* START Provided material *
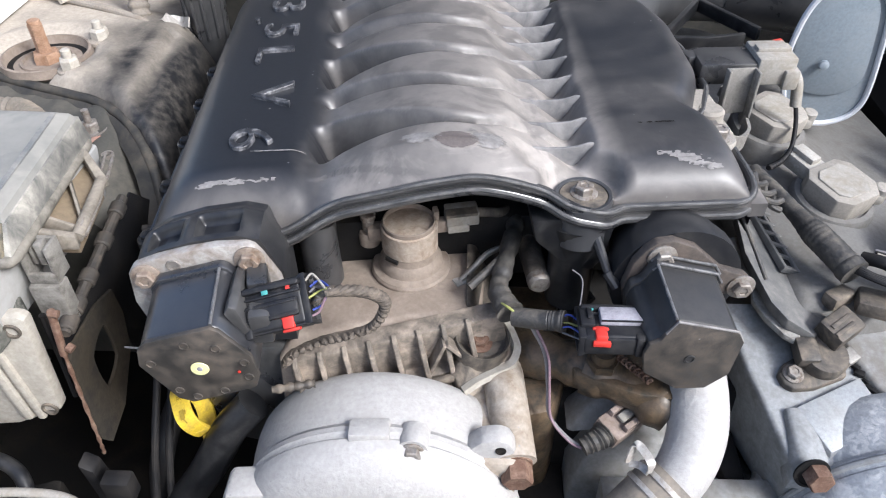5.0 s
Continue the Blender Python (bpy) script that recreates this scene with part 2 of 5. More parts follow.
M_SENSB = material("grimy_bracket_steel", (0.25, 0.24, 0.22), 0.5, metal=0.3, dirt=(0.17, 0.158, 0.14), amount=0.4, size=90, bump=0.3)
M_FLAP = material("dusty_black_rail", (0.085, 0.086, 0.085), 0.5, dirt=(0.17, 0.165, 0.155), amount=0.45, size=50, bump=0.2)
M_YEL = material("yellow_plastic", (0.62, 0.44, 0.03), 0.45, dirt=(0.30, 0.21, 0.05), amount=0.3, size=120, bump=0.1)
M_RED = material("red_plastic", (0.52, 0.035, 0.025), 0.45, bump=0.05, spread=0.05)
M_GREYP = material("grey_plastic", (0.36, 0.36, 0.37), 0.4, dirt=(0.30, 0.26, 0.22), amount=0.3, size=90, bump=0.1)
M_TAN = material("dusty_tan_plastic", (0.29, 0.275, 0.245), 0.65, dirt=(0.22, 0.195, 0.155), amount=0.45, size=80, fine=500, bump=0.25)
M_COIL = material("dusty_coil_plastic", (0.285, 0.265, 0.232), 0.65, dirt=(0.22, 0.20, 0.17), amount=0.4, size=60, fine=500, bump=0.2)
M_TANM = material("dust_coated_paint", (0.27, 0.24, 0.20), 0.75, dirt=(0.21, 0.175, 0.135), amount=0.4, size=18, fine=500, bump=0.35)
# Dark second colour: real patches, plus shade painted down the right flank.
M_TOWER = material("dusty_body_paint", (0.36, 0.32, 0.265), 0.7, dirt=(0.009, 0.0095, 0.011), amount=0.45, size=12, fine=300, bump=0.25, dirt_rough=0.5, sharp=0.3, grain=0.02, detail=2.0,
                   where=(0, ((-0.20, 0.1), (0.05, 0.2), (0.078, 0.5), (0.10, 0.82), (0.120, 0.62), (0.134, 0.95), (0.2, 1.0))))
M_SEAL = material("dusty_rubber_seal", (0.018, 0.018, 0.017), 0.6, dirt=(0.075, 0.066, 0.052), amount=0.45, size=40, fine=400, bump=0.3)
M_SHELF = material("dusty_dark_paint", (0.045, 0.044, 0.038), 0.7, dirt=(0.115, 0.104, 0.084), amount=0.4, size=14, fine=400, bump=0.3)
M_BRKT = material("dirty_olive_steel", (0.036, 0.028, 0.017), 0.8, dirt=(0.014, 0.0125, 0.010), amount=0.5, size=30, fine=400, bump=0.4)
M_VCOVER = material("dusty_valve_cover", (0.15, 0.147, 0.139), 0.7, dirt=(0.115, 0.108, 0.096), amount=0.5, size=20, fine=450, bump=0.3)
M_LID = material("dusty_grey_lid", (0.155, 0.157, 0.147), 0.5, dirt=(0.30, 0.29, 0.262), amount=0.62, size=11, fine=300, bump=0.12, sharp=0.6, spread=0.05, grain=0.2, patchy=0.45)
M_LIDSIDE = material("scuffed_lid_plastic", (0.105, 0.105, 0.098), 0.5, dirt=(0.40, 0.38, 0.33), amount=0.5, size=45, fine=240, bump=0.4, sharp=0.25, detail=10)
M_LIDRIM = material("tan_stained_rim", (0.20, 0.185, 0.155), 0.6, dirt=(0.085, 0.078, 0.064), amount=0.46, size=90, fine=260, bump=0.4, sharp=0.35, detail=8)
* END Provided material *
● What needs to be done: Omit the pictures, and quote the material above exactly as given.

● The solution:
5.0 s
Continue the Blender Python (bpy) script that recreates this scene with part 2 of 5. More parts follow.
M_SENSB = material("grimy_bracket_steel", (0.25, 0.24, 0.22), 0.5, metal=0.3, dirt=(0.17, 0.158, 0.14), amount=0.4, size=90, bump=0.3)
M_FLAP = material("dusty_black_rail", (0.085, 0.086, 0.085), 0.5, dirt=(0.17, 0.165, 0.155), amount=0.45, size=50, bump=0.2)
M_YEL = material("yellow_plastic", (0.62, 0.44, 0.03), 0.45, dirt=(0.30, 0.21, 0.05), amount=0.3, size=120, bump=0.1)
M_RED = material("red_plastic", (0.52, 0.035, 0.025), 0.45, bump=0.05, spread=0.05)
M_GREYP = material("grey_plastic", (0.36, 0.36, 0.37), 0.4, dirt=(0.30, 0.26, 0.22), amount=0.3, size=90, bump=0.1)
M_TAN = material("dusty_tan_plastic", (0.29, 0.275, 0.245), 0.65, dirt=(0.22, 0.195, 0.155), amount=0.45, size=80, fine=500, bump=0.25)
M_COIL = material("dusty_coil_plastic", (0.285, 0.265, 0.232), 0.65, dirt=(0.22, 0.20, 0.17), amount=0.4, size=60, fine=500, bump=0.2)
M_TANM = material("dust_coated_paint", (0.27, 0.24, 0.20), 0.75, dirt=(0.21, 0.175, 0.135), amount=0.4, size=18, fine=500, bump=0.35)
# Dark second colour: real patches, plus shade painted down the right flank.
M_TOWER = material("dusty_body_paint", (0.36, 0.32, 0.265), 0.7, dirt=(0.009, 0.0095, 0.011), amount=0.45, size=12, fine=300, bump=0.25, dirt_rough=0.5, sharp=0.3, grain=0.02, detail=2.0,
                   where=(0, ((-0.20, 0.1), (0.05, 0.2), (0.078, 0.5), (0.10, 0.82), (0.120, 0.62), (0.134, 0.95), (0.2, 1.0))))
M_SEAL = material("dusty_rubber_seal", (0.018, 0.018, 0.017), 0.6, dirt=(0.075, 0.066, 0.052), amount=0.45, size=40, fine=400, bump=0.3)
M_SHELF = material("dusty_dark_paint", (0.045, 0.044, 0.038), 0.7, dirt=(0.115, 0.104, 0.084), amount=0.4, size=14, fine=400, bump=0.3)
M_BRKT = material("dirty_olive_steel", (0.036, 0.028, 0.017), 0.8, dirt=(0.014, 0.0125, 0.010), amount=0.5, size=30, fine=400, bump=0.4)
M_VCOVER = material("dusty_valve_cover", (0.15, 0.147, 0.139), 0.7, dirt=(0.115, 0.108, 0.096), amount=0.5, size=20, fine=450, bump=0.3)
M_LID = material("dusty_grey_lid", (0.155, 0.157, 0.147), 0.5, dirt=(0.30, 0.29, 0.262), amount=0.62, size=11, fine=300, bump=0.12, sharp=0.6, spread=0.05, grain=0.2, patchy=0.45)
M_LIDSIDE = material("scuffed_lid_plastic", (0.105, 0.105, 0.098), 0.5, dirt=(0.40, 0.38, 0.33), amount=0.5, size=45, fine=240, bump=0.4, sharp=0.25, detail=10)
M_LIDRIM = material("tan_stained_rim", (0.20, 0.185, 0.155), 0.6, dirt=(0.085, 0.078, 0.064), amount=0.46, size=90, fine=260, bump=0.4, sharp=0.35, detail=8)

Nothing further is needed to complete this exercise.